At a recent property meet the subject of using an unencumbered property as security for Bridgers came up.  Is it true that you can get 100% finance by using the house you’re buying and your unencumbered house as security to get the deposit money and refurb costs from the bridging?


Yes, it is perfectly possible to achieve this using bridging finance.  In fact, I teach exactly how to do this under the Fast Funding Formula module in my Ninja Investor Programme workshops.

If you own an unencumbered property you can offer it as additional security to enable you to borrow 100% of the purchase price.  More than that, you can also borrow the refurb costs too.

Bridgers will lend you up to 75% of the value of your unencumbered property.

It is also possible when your current property in not unencumbered, but has a lot of equity in it, typically 50% plus and this is a more common situation.  Then bridgers will lend on a second charge basis.
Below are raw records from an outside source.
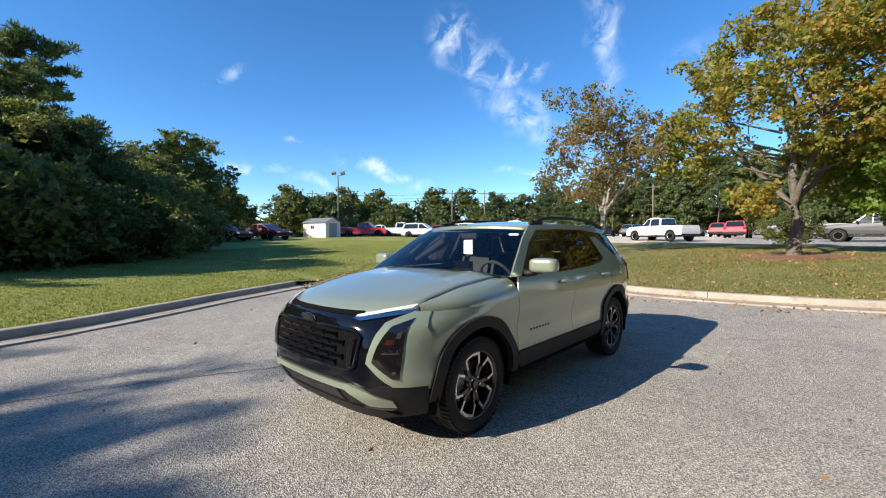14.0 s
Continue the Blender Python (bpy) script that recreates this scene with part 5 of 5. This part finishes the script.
def warehouse():
    t = tagged(new("warehouse"), "large pale metal-clad warehouse with door canopies", "warehouse")
    A, B, C = Vector((-36.5, -74)), Vector((-33.9, -62.5)), Vector((-62, -30))
    h = 10.2
    z0 = H(*B)
    for p, q in ((A, B), (B, C)):
        d = (q - p).normalized()
        n = Vector((d.y, -d.x))
        L = (q - p).length
        m = Matrix(((d.x, n.x, 0, p.x), (d.y, n.y, 0, p.y), (0, 0, 1, z0), (0, 0, 0, 1)))
        bm = bmesh.new()
        box(bm, 0, L, -0.4, 0, -1, h, m=m)
        part("wall", bm, WAREHOUSE, t)
        bm = bmesh.new()
        for k in range(int(L / 1.5)):
            box(bm, 1.5 * k, 1.5 * k + 0.07, 0.001, 0.05, -1, h - 0.4, m=m)
            box(bm, 1.5 * k, 1.5 * k + 0.07, -0.45, -0.401, -1, h - 0.4, m=m)
        part("cladding_rib", bm, WAREHOUSE, t)
        bm = bmesh.new()
        box(bm, -0.1, L, -0.5, 0.15, h, h + 0.35, m=m)
        part("roof_edge", bm, STEEL, t)
    d = (C - B).normalized()
    n = Vector((d.y, -d.x))
    side = n if (Vector((0, 0)) - B).dot(n) > 0 else -n
    for k, (along, z) in enumerate(((6.5, 6.0), (6.5, 2.8), (2.2, 2.7))):
        p = B + d * along
        m = Matrix(((d.x, side.x, 0, p.x), (d.y, side.y, 0, p.y), (0, 0, 1, z0), (0, 0, 0, 1)))
        bm = bmesh.new()
        v = [bm.verts.new(m @ Vector(c)) for c in ((-1.3, 0.05, z), (1.3, 0.05, z), (1.3, 1.9, z + 0.25), (-1.3, 1.9, z + 0.25), (-1.3, 0.05, z + 0.9), (1.3, 0.05, z + 0.9), (1.3, 1.9, z + 0.45), (-1.3, 1.9, z + 0.45))]
        for f in ((0, 1, 2, 3), (4, 7, 6, 5), (0, 4, 5, 1), (1, 5, 6, 2), (2, 6, 7, 3), (3, 7, 4, 0)):
            bm.faces.new([v[i] for i in f])
        part("canopy", bm, STEEL, t)
    for along in (2.2, 9.5):
        p = B + d * along
        m = Matrix(((d.x, side.x, 0, p.x), (d.y, side.y, 0, p.y), (0, 0, 1, z0), (0, 0, 0, 1)))
        bm = bmesh.new()
        box(bm, -0.6, 0.6, 0.02, 0.08, 0, 2.2, m=m)
        part("door", bm, GREYDOOR, t)
    bm = bmesh.new()
    v = [bm.verts.new((p.x, p.y, z0 + h + 0.1)) for p in (A, B, C, C + (A - B) * 1.5)]
    bm.faces.new(v)
    part("roof", bm, TINROOF, t)


warehouse()


def house(x, y, turn, L, W, wall, label):
    t = tagged(new("house"), label, "house")
    bm = bmesh.new()
    box(bm, -L / 2, L / 2, -W / 2, W / 2, -0.5, 2.9)
    part("wall", bm, wall, t)
    bm = bmesh.new()
    v = [bm.verts.new(p) for p in ((-L / 2 - 0.5, -W / 2 - 0.5, 2.8), (L / 2 + 0.5, -W / 2 - 0.5, 2.8), (L / 2 + 0.5, W / 2 + 0.5, 2.8), (-L / 2 - 0.5, W / 2 + 0.5, 2.8), (-L / 2 + 1, 0, 4.6), (L / 2 - 1, 0, 4.6))]
    for f in ((0, 1, 5, 4), (2, 3, 4, 5), (1, 2, 5), (3, 0, 4), (3, 2, 1, 0)):
        bm.faces.new([v[i] for i in f])
    part("roof", bm, TINROOF, t)
    n = int(L / 2.6)
    for k in range(n):
        bm = bmesh.new()
        cx = -L / 2 + (k + 0.5) * L / n
        tall_one = k % 3 == 1
        box(bm, cx - 0.55, cx + 0.55, -W / 2 - 0.06, -W / 2 - 0.003, 0.05 if tall_one else 0.9, 2.2)
        w = part("door" if tall_one else "window", bm, WHITEPAINT, t)
        bm = bmesh.new()
        box(bm, cx - 0.45, cx + 0.45, -W / 2 - 0.075, -W / 2 - 0.062, 0.15 if tall_one else 1.0, 2.1)
        part("pane", bm, CARGLASS, w)
    t.matrix_basis = pose(x, y, H(x, y), 0, 0, turn)


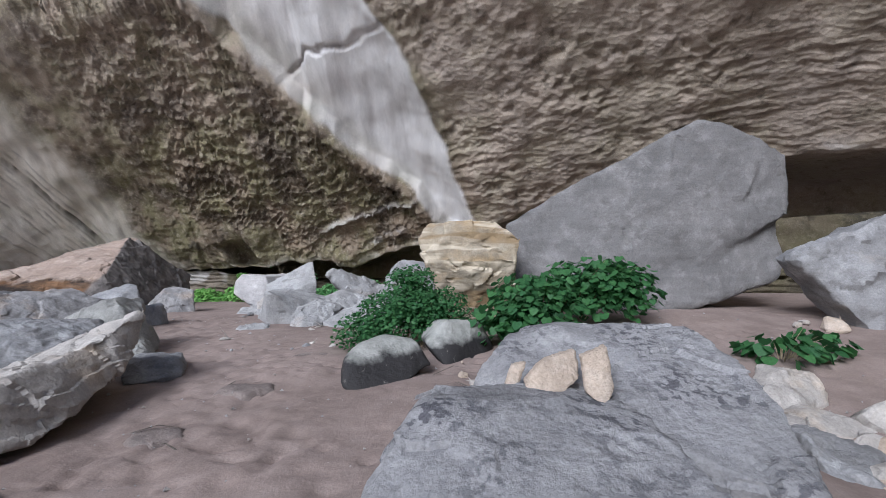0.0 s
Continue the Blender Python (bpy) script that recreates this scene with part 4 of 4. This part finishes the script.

Because second charge lending is riskier for a lender than having a first charge on a property, the loan-to-value drops to a maximum of 65%, but 65% of what?  Of the value of your property, not 65% of the equity in the property.  Take a simple example to illustrate this:

Property value £200,000

Mortgage £100,000

65% of £200,000 = £130,000

So bridgers would lend a maximum of £130,000 in this instance, but the first charge mortgage lender already has £100,000 of that so that leaves £30,000 of usable equity for the purpose of a deposit on a property you want to buy.

Why would you not just get a mortgage on your property?  Well, you could, but you might not want to for any of the following reasons

  • The rental income the property derived meant that mortgage lenders would lend you significantly less than 75%, more so since lending criteria in this respect tightened in January 2017.
  • You might have already cleared a mortgage on this property after many years of paying it down and feel quite attached to its unencumbered status. You would be prepared to bridge against it for a few months, but don’t want to get tied down with another mortgage for years to come
  • You might not be very active, so committing to a year-round monthly payment, although cheaper, is less favourable than a short-term loan, even with higher interest, when you have an ongoing project.
  • Your credit may not be good enough to get the best mortgage rates, but bridgers aren’t fussed by that.

If you are wanting to take a second charge against your main residence, your provable income required to get further borrowing from a mortgage or secured loan lenders may be insufficient, but bridgers don’t take your income into account

You should ensure that your project has sufficient profitability that you can repay the loan and return your property to its unencumbered state once the project is either sold or refinanced.